====== RAW DATA ======
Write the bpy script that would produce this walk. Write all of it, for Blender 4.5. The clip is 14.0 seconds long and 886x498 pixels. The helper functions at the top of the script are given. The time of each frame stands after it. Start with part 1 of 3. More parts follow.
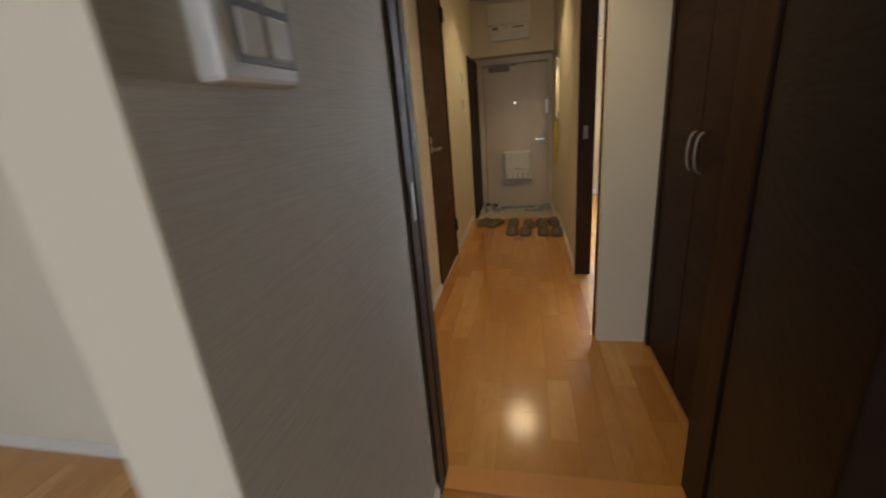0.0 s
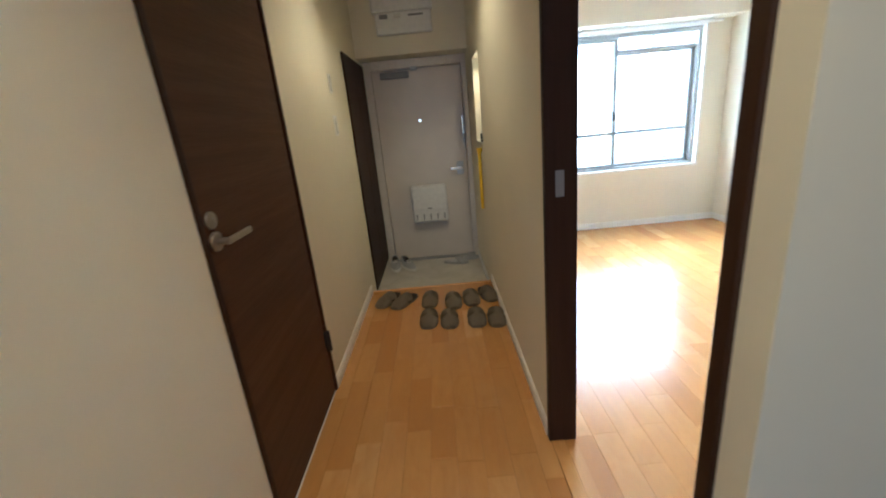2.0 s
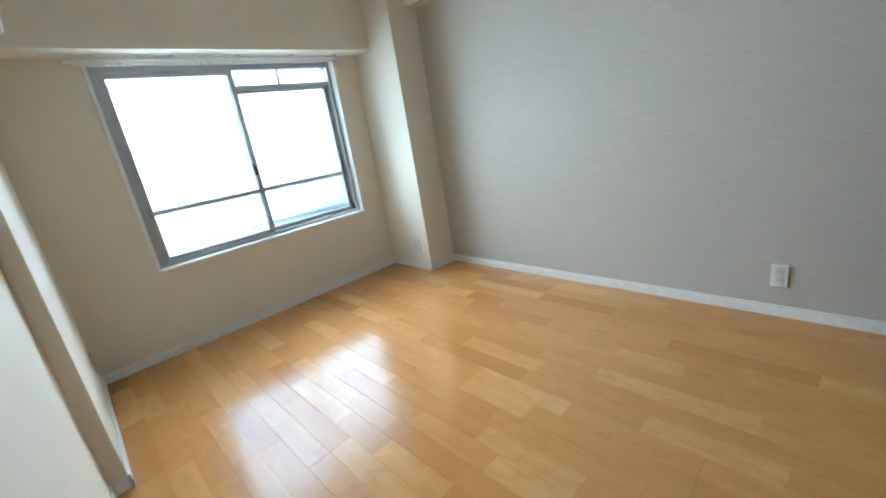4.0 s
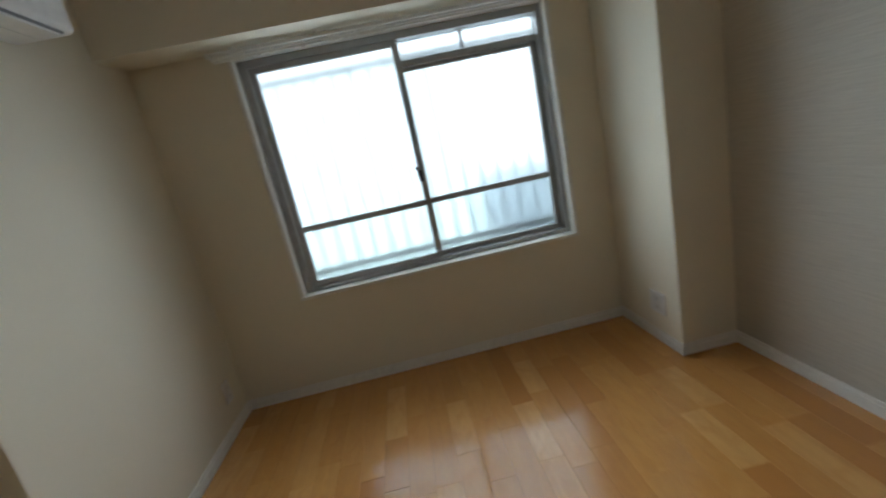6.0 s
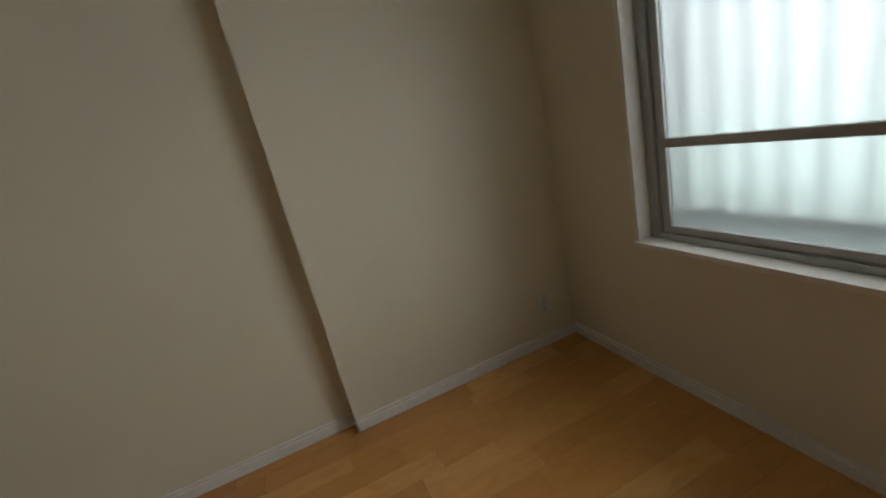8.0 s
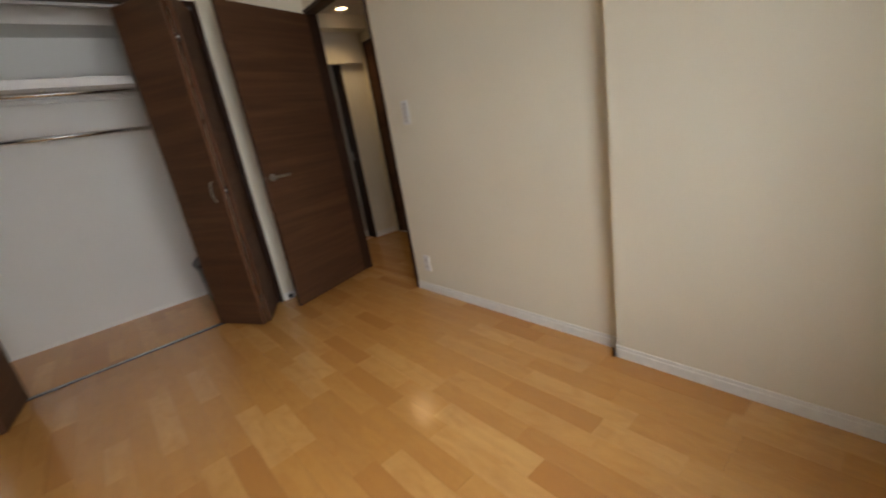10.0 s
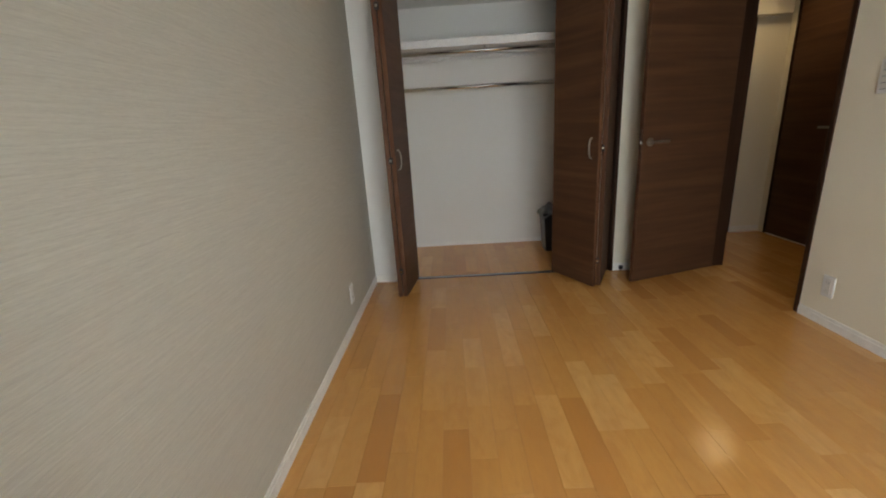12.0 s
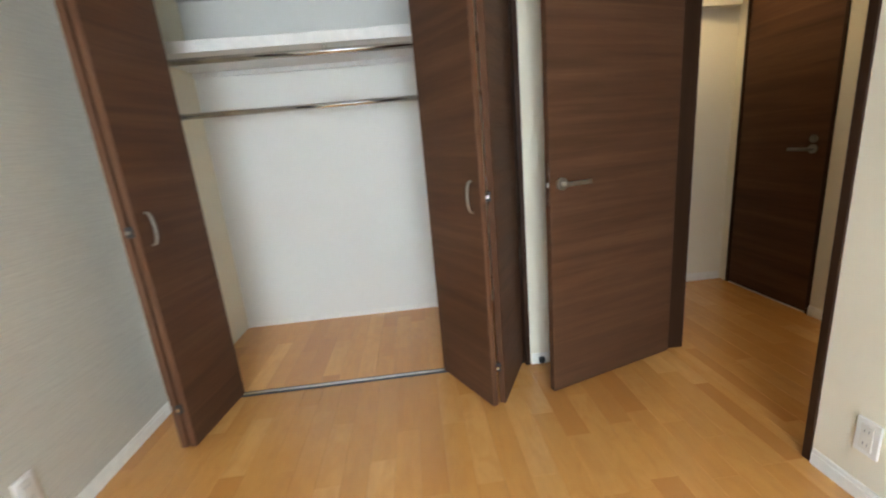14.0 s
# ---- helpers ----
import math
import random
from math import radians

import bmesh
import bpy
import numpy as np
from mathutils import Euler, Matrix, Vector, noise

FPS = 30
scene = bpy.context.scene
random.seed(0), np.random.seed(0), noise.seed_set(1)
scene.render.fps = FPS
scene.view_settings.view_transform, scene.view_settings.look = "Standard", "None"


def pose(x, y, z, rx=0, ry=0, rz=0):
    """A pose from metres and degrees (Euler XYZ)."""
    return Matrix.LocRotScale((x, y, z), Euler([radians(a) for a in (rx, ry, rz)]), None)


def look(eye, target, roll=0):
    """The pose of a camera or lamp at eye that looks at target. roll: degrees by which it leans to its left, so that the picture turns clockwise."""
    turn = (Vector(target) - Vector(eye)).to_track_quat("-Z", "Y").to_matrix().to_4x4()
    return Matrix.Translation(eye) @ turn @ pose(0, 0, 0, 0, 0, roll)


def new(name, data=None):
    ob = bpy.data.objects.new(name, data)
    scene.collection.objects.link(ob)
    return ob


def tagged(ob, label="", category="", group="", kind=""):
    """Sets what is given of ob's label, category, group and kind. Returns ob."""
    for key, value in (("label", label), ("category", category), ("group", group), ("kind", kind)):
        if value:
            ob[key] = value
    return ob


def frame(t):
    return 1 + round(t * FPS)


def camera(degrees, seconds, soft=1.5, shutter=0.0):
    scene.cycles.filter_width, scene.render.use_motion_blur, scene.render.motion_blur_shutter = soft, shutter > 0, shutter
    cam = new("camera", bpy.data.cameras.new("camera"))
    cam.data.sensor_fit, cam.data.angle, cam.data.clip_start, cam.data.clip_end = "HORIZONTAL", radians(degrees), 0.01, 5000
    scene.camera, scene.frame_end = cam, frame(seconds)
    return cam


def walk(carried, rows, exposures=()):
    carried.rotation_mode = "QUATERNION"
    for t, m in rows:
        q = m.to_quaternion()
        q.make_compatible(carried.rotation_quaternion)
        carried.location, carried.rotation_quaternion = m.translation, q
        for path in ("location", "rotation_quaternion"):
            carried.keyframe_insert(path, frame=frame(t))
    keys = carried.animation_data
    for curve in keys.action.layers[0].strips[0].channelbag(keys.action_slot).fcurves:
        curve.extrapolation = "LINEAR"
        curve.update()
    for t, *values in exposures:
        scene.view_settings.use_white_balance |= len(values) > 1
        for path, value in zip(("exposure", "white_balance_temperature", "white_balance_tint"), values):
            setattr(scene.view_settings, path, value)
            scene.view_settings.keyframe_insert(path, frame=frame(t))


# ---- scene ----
======
EXERCISE DIRECTIONS |
Quote the listing above in full, except for the pictures.

PROBLEM SOLUTION |
Write the bpy script that would produce this walk. Write all of it, for Blender 4.5. The clip is 14.0 seconds long and 886x498 pixels. The helper functions at the top of the script are given. The time of each frame stands after it. Start with part 1 of 3. More parts follow.
0.0 s
2.0 s
4.0 s
6.0 s
8.0 s
10.0 s
12.0 s
14.0 s
# ---- helpers ----
import math
import random
from math import radians

import bmesh
import bpy
import numpy as np
from mathutils import Euler, Matrix, Vector, noise

FPS = 30
scene = bpy.context.scene
random.seed(0), np.random.seed(0), noise.seed_set(1)
scene.render.fps = FPS
scene.view_settings.view_transform, scene.view_settings.look = "Standard", "None"


def pose(x, y, z, rx=0, ry=0, rz=0):
    """A pose from metres and degrees (Euler XYZ)."""
    return Matrix.LocRotScale((x, y, z), Euler([radians(a) for a in (rx, ry, rz)]), None)


def look(eye, target, roll=0):
    """The pose of a camera or lamp at eye that looks at target. roll: degrees by which it leans to its left, so that the picture turns clockwise."""
    turn = (Vector(target) - Vector(eye)).to_track_quat("-Z", "Y").to_matrix().to_4x4()
    return Matrix.Translation(eye) @ turn @ pose(0, 0, 0, 0, 0, roll)


def new(name, data=None):
    ob = bpy.data.objects.new(name, data)
    scene.collection.objects.link(ob)
    return ob


def tagged(ob, label="", category="", group="", kind=""):
    """Sets what is given of ob's label, category, group and kind. Returns ob."""
    for key, value in (("label", label), ("category", category), ("group", group), ("kind", kind)):
        if value:
            ob[key] = value
    return ob


def frame(t):
    return 1 + round(t * FPS)


def camera(degrees, seconds, soft=1.5, shutter=0.0):
    scene.cycles.filter_width, scene.render.use_motion_blur, scene.render.motion_blur_shutter = soft, shutter > 0, shutter
    cam = new("camera", bpy.data.cameras.new("camera"))
    cam.data.sensor_fit, cam.data.angle, cam.data.clip_start, cam.data.clip_end = "HORIZONTAL", radians(degrees), 0.01, 5000
    scene.camera, scene.frame_end = cam, frame(seconds)
    return cam


def walk(carried, rows, exposures=()):
    carried.rotation_mode = "QUATERNION"
    for t, m in rows:
        q = m.to_quaternion()
        q.make_compatible(carried.rotation_quaternion)
        carried.location, carried.rotation_quaternion = m.translation, q
        for path in ("location", "rotation_quaternion"):
            carried.keyframe_insert(path, frame=frame(t))
    keys = carried.animation_data
    for curve in keys.action.layers[0].strips[0].channelbag(keys.action_slot).fcurves:
        curve.extrapolation = "LINEAR"
        curve.update()
    for t, *values in exposures:
        scene.view_settings.use_white_balance |= len(values) > 1
        for path, value in zip(("exposure", "white_balance_temperature", "white_balance_tint"), values):
            setattr(scene.view_settings, path, value)
            scene.view_settings.keyframe_insert(path, frame=frame(t))


# ---- scene ----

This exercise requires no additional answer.